Looking at capital raised rather than fund count paints a starker picture. 

The percent of VC assets being raised by first-time managers dropped to 6% in 1H 2022. Established managers (Fund IV+), meanwhile grew their share to 72% of the capital raised in 2022. This points to a clear preference among LPs to back well-established managers with long track records, and suggests a solid entrenchment of established VCs in the fundraising landscape. This has major implications for the monopolization of capital in VC.

Of course, these figures don't take into account that new managers may be opting for non-traditional approaches to VC, using rolling funds or SPVs in lieu of flagship vehicles. (Many aspiring VCs are opting to use these more flexible investment vehicles to get started and build track records.

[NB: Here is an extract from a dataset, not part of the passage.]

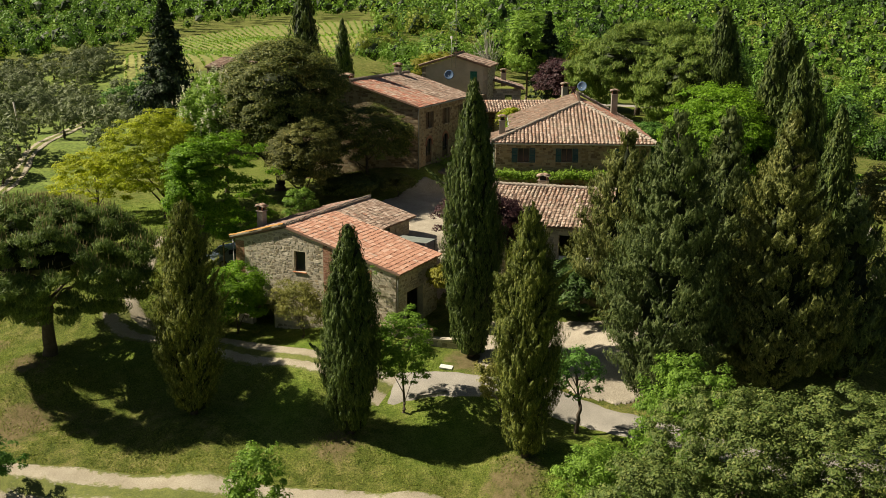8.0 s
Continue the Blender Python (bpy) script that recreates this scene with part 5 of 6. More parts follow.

And in some cases, they’re adopting SPVs or rolling funds as their core investment approach, in part due to deal-by-deal choice resonating with LPs.)Fund Number Capital

More VCs Positioning as Early-Stage Only

We’ve seen more VCs raising funds targeting exclusively the seed or early-stage and a decline in VCs adopting multi-stage investment strategies. 

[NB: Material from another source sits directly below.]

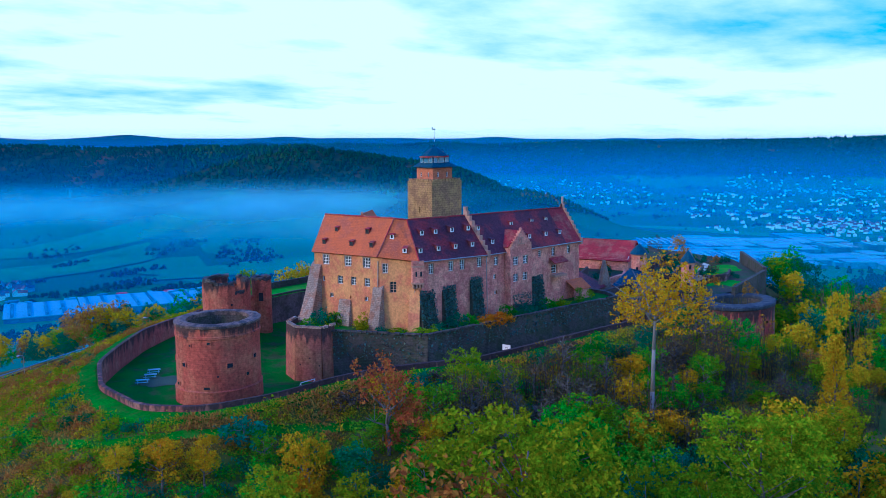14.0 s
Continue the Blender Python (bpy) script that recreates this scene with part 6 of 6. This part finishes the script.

While multi-stage VCs accounted for 35% of the flagship fund count in 2020, they accounted for just 22% in the first half of the year. Exclusively early-stage VCs, on the other hand, expanded from 61% of the flagship fund count in 2020 to 71% in 1H 2022.

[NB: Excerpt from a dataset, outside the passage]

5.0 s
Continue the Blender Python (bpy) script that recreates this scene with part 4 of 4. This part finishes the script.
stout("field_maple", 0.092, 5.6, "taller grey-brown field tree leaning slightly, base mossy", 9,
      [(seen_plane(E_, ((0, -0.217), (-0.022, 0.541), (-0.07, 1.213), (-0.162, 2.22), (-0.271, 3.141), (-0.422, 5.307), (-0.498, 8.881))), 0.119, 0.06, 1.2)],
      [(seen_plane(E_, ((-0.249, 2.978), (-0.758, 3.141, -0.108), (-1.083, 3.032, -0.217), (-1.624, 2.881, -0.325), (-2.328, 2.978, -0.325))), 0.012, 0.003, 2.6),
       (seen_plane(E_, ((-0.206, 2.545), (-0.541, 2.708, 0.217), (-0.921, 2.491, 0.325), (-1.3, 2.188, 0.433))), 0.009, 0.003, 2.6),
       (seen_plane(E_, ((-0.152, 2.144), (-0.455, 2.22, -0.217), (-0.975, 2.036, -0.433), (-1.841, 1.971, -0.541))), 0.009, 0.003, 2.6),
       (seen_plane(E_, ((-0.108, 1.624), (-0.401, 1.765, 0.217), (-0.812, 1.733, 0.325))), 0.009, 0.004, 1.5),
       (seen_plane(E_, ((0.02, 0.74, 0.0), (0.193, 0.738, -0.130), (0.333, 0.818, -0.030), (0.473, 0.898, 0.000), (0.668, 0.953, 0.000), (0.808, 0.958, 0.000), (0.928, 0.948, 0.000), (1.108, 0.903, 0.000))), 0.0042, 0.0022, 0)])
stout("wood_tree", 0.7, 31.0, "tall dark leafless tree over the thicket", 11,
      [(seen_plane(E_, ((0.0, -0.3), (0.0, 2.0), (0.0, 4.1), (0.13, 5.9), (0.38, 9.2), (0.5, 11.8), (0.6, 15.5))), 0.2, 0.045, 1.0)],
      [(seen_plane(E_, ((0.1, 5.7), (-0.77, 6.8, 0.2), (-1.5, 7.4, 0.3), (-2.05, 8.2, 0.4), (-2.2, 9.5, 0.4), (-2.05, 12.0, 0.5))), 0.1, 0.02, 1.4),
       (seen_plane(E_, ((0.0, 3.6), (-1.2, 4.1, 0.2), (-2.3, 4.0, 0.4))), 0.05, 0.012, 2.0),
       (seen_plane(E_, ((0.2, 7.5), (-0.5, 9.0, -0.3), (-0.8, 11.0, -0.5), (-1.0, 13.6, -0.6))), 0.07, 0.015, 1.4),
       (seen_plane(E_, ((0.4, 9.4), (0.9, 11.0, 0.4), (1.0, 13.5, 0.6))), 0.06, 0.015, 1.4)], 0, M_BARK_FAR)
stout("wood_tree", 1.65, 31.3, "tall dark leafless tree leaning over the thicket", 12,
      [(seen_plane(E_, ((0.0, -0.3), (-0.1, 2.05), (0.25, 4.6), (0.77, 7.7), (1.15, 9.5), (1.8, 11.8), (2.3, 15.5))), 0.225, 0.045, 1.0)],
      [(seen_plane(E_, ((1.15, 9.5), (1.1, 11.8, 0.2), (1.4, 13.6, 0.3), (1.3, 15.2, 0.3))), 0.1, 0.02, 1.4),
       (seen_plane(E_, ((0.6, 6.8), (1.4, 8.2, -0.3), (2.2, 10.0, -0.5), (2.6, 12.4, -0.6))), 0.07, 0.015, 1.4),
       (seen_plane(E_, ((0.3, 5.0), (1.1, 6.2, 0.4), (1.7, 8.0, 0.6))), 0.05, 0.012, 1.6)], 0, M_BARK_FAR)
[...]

These trends persist when looking at the share of VC dollars flowing to firms with each strategy. Early-stage-only VCs accounted for 19% of assets raised in 2020 but 30% in 1H 2022; multi-stage VCs accounted for 77% of assets raised in 2020 but 62% in 1H 2022.

This is likely a function of the growth in opportunity funds being raised alongside flagship funds. VCs may be splitting their strategies into separate vehicles dedicated specifically to the strategy: rather than raising a single multi-stage flagship vehicle, they raise an early-stage flagship vehicle and a late-stage opportunity fund, and in some cases leverage SPVs as well. 

Stages

For VCs that are raising multi-stage funds in 2022, we can see they’re clustering among more established venture firms on their 3rd, 4th, and subsequent funds. While first-time funds overwhelmingly target seed and early-stage deals. 

VCPerspectives-FundNumberVsStage

Growth in VCs Targeting Web3, Crypto

Lastly, a few of the top sectors targeted by VCs raising flagship funds in 1H 2022 are those on the fringes just a couple years prior.

Specifically, Web3, Crypto, and Blockchain focused VCs grew from less than 4% of fundraising firms in 2020 to 10%-15% in 2022. EdTech and Cyber have also become more common sectors for VCs raising so far this year.

Sectors

 


Although venture fundraising records are on track to be broken in 2022, the flow of capital is not equal across venture managers. Sub-$50M funds comprise nearly half of America’s VC firms, but so far this year represent less than 1% of capital closed. Large established VCs have raised much more investment capital than in prior years. Firms have leaned away from multi-stage vehicles in favor of more discrete, specialized funds. And this has resulted in an outsized portion of capital allocated specifically to late-stage opportunity funds. 

This shift came as the late-stage startup investing market slowed, with declining valuations and deal activity. Combined, these trends may have spawned a significant capital overhang targeting late-stage startup companies. At some point, this capital will begin to deploy and may flood the market.